# DIRECTIONS
Repeat only the lines from the one containing "made[o].matrix_parent_inverse = o.matrix_parent_inverse" through the one containing "scene.view_settings.keyframe_insert(path, frame=frame(t))", exactly as written, both ends included.

# DATA

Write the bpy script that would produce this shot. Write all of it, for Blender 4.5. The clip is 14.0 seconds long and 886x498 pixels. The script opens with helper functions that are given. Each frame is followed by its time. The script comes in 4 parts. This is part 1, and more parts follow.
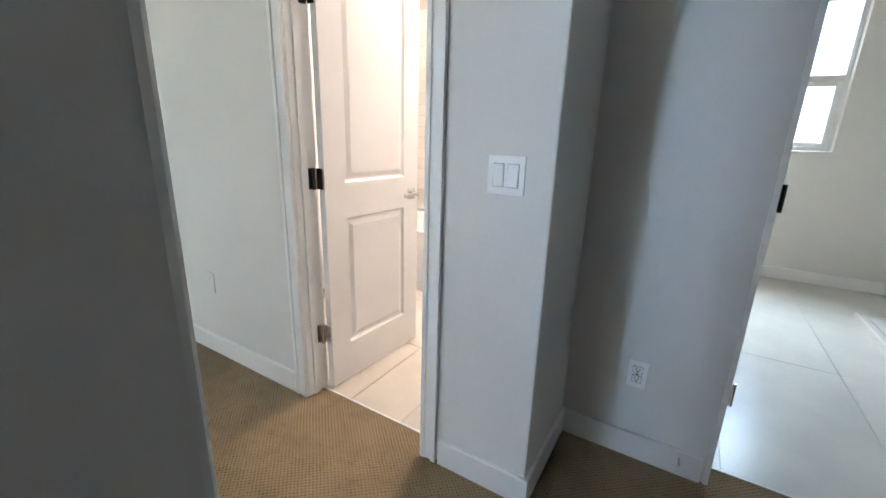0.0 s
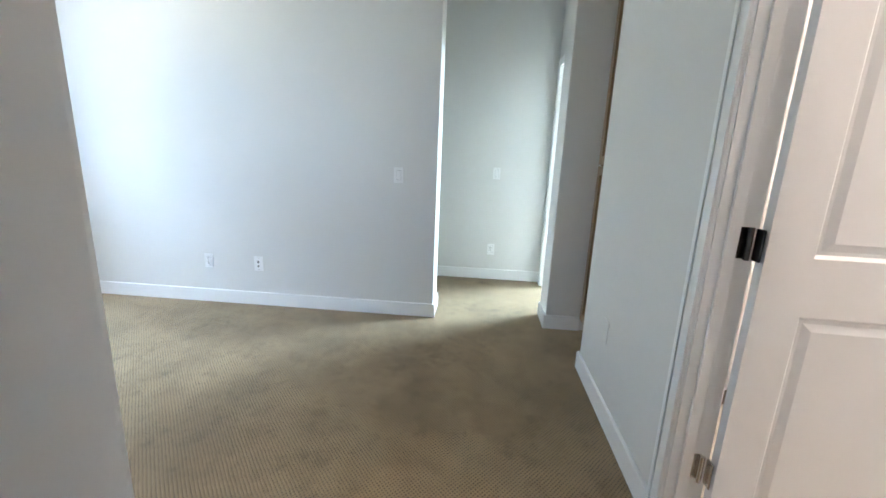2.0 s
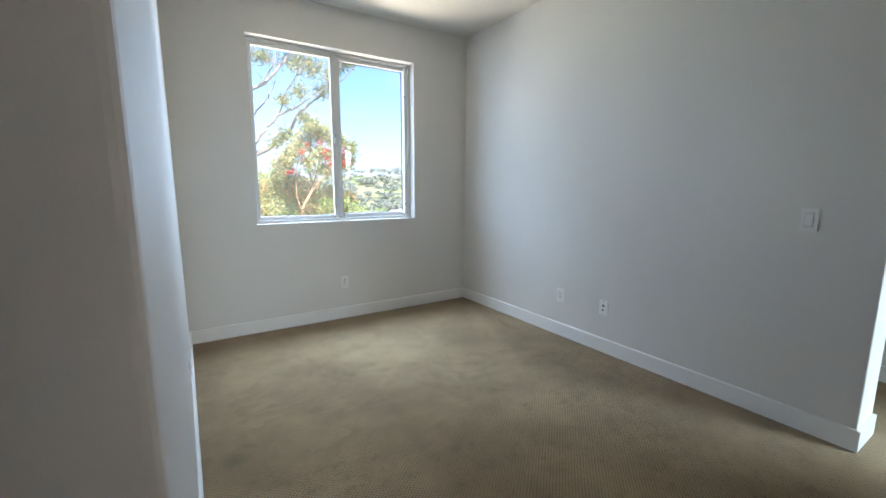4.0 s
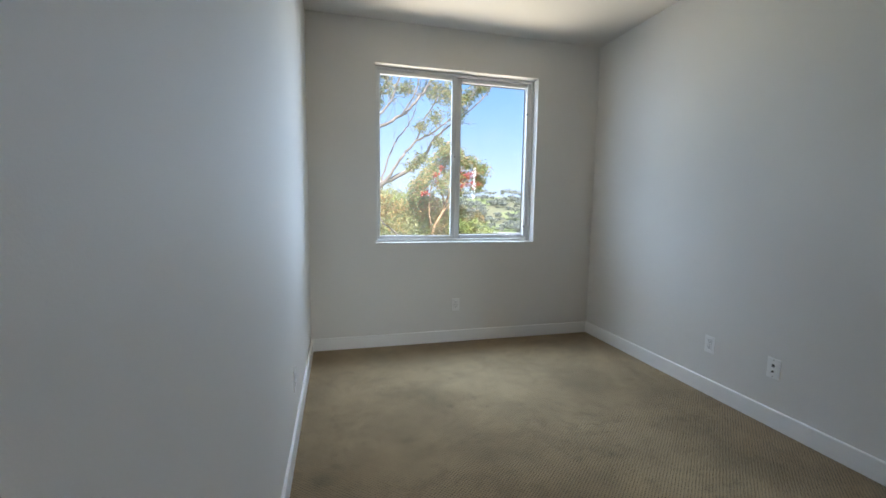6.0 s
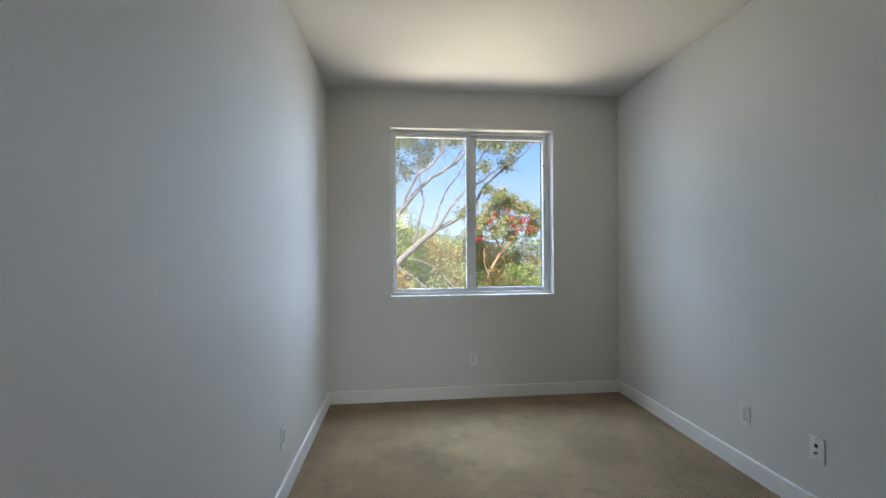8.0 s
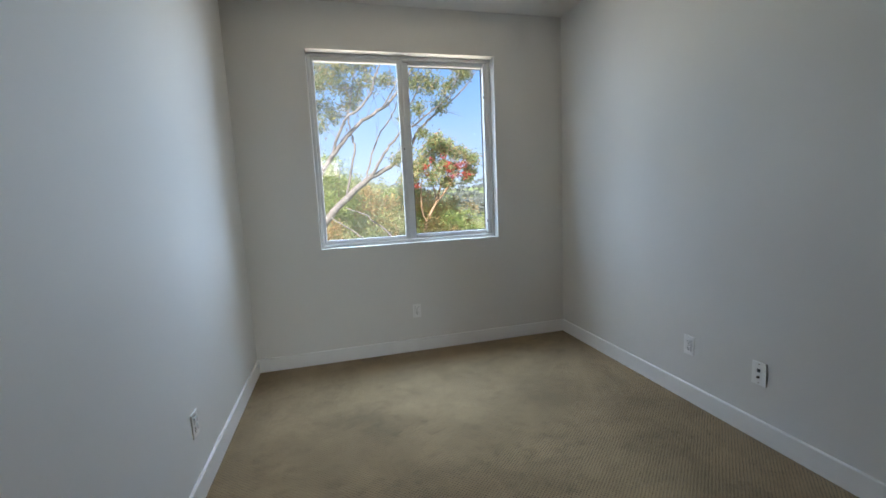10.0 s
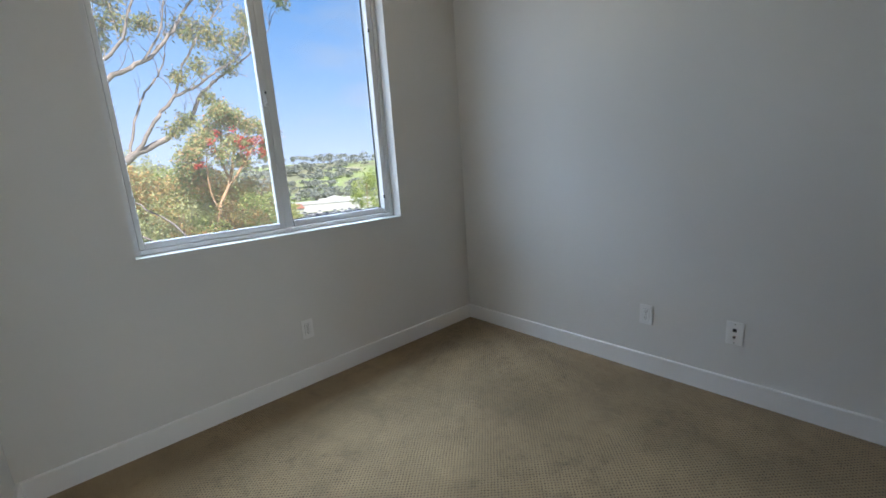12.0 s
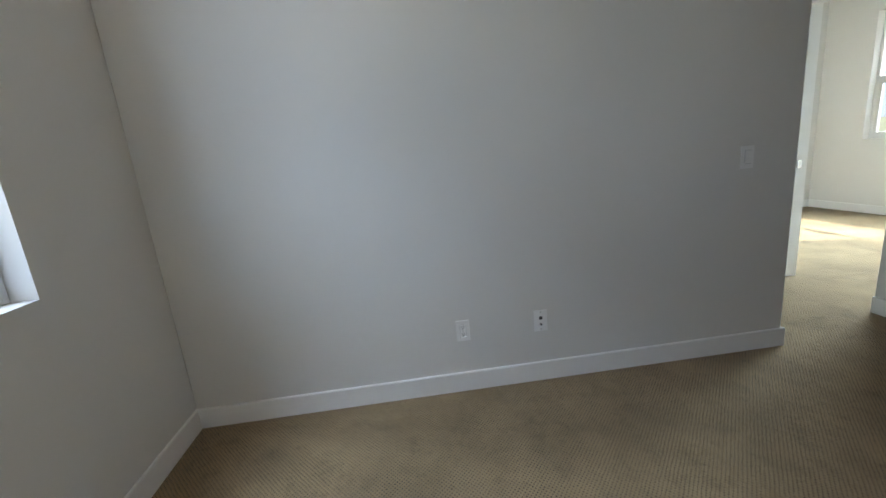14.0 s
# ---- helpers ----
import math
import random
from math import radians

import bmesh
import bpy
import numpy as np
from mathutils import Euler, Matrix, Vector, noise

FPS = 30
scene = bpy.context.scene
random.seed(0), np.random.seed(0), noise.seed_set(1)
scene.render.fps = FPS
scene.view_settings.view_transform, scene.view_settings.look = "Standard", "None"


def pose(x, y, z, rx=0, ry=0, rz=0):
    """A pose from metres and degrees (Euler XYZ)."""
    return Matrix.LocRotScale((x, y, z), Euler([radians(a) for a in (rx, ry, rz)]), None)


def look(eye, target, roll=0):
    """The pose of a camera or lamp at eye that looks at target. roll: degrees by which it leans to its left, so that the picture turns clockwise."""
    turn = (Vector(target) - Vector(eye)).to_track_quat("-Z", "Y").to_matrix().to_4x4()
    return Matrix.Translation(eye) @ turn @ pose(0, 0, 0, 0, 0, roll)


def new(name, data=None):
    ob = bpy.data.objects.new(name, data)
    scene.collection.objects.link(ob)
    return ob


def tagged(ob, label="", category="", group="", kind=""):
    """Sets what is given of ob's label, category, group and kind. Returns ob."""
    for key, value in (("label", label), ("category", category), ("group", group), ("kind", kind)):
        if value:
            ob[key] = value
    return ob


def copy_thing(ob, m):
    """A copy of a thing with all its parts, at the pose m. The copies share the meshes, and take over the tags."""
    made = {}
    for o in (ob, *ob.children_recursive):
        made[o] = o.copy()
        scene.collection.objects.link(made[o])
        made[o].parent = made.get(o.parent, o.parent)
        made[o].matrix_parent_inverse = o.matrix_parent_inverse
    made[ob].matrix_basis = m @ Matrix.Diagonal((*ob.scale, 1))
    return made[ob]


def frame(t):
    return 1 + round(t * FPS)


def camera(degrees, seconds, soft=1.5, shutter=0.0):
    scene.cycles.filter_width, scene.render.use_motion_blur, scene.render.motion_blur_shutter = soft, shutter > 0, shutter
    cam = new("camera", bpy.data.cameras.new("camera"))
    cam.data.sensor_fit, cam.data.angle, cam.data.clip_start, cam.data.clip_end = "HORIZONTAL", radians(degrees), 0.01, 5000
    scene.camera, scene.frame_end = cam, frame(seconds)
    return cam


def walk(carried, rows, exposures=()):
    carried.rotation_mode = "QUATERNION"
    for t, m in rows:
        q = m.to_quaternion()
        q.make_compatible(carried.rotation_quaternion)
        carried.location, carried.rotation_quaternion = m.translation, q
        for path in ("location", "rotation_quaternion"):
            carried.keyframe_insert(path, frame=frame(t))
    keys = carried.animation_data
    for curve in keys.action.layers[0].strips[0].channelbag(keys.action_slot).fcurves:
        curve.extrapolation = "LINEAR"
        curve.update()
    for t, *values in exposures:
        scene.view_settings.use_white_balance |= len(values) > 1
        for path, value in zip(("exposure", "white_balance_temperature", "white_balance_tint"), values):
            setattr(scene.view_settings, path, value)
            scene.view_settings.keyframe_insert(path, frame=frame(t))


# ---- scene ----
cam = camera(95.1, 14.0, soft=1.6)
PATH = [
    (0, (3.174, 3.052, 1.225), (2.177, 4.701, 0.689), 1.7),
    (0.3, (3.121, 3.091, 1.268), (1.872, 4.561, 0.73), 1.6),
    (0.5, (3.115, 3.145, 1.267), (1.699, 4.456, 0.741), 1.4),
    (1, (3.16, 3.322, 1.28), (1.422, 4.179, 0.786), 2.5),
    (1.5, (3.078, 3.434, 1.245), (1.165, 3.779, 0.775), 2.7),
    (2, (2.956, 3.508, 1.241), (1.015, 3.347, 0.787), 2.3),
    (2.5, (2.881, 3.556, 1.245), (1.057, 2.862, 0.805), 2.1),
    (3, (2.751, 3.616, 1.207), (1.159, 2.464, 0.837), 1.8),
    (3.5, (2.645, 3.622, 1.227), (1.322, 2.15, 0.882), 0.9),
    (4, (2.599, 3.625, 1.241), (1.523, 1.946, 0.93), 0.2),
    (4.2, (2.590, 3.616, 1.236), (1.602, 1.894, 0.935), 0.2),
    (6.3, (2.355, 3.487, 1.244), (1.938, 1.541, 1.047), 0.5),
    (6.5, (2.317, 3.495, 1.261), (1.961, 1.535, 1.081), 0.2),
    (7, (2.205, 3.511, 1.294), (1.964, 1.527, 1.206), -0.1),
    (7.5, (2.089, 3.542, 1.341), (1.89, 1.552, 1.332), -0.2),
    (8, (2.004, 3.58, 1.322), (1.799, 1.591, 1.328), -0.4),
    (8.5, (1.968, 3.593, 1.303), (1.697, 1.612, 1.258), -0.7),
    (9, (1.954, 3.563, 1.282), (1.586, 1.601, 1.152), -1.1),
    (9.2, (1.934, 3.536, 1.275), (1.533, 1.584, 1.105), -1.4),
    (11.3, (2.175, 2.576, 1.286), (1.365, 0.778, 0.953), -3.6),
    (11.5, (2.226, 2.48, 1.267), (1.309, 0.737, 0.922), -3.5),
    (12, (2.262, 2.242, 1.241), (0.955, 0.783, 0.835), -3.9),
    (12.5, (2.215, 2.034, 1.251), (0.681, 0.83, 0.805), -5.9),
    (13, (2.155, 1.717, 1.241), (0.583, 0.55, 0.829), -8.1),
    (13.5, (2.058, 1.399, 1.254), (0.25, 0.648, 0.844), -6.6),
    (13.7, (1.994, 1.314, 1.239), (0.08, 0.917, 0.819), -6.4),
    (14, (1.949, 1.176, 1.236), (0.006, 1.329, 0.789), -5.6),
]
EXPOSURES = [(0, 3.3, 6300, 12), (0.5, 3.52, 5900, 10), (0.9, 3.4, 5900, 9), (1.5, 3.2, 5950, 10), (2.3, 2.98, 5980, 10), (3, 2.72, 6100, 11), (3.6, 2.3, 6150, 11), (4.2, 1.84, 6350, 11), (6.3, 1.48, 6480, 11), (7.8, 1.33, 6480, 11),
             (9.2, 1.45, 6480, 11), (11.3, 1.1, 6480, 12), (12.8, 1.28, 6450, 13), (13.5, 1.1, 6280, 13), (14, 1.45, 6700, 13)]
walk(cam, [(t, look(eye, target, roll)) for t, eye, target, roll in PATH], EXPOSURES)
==
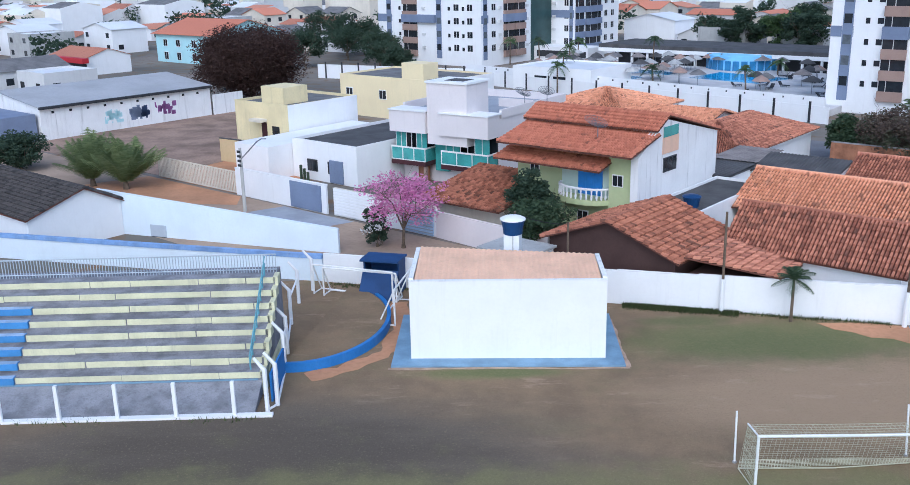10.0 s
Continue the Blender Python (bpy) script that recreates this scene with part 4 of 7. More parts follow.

# RESULT
        made[o].matrix_parent_inverse = o.matrix_parent_inverse
    made[ob].matrix_basis = m @ Matrix.Diagonal((*ob.scale, 1))
    return made[ob]


def frame(t):
    return 1 + round(t * FPS)


def camera(degrees, seconds, soft=1.5, shutter=0.0):
    scene.cycles.filter_width, scene.render.use_motion_blur, scene.render.motion_blur_shutter = soft, shutter > 0, shutter
    cam = new("camera", bpy.data.cameras.new("camera"))
    cam.data.sensor_fit, cam.data.angle, cam.data.clip_start, cam.data.clip_end = "HORIZONTAL", radians(degrees), 0.01, 5000
    scene.camera, scene.frame_end = cam, frame(seconds)
    return cam


def walk(carried, rows, exposures=()):
    carried.rotation_mode = "QUATERNION"
    for t, m in rows:
        q = m.to_quaternion()
        q.make_compatible(carried.rotation_quaternion)
        carried.location, carried.rotation_quaternion = m.translation, q
        for path in ("location", "rotation_quaternion"):
            carried.keyframe_insert(path, frame=frame(t))
    keys = carried.animation_data
    for curve in keys.action.layers[0].strips[0].channelbag(keys.action_slot).fcurves:
        curve.extrapolation = "LINEAR"
        curve.update()
    for t, *values in exposures:
        scene.view_settings.use_white_balance |= len(values) > 1
        for path, value in zip(("exposure", "white_balance_temperature", "white_balance_tint"), values):
            setattr(scene.view_settings, path, value)
            scene.view_settings.keyframe_insert(path, frame=frame(t))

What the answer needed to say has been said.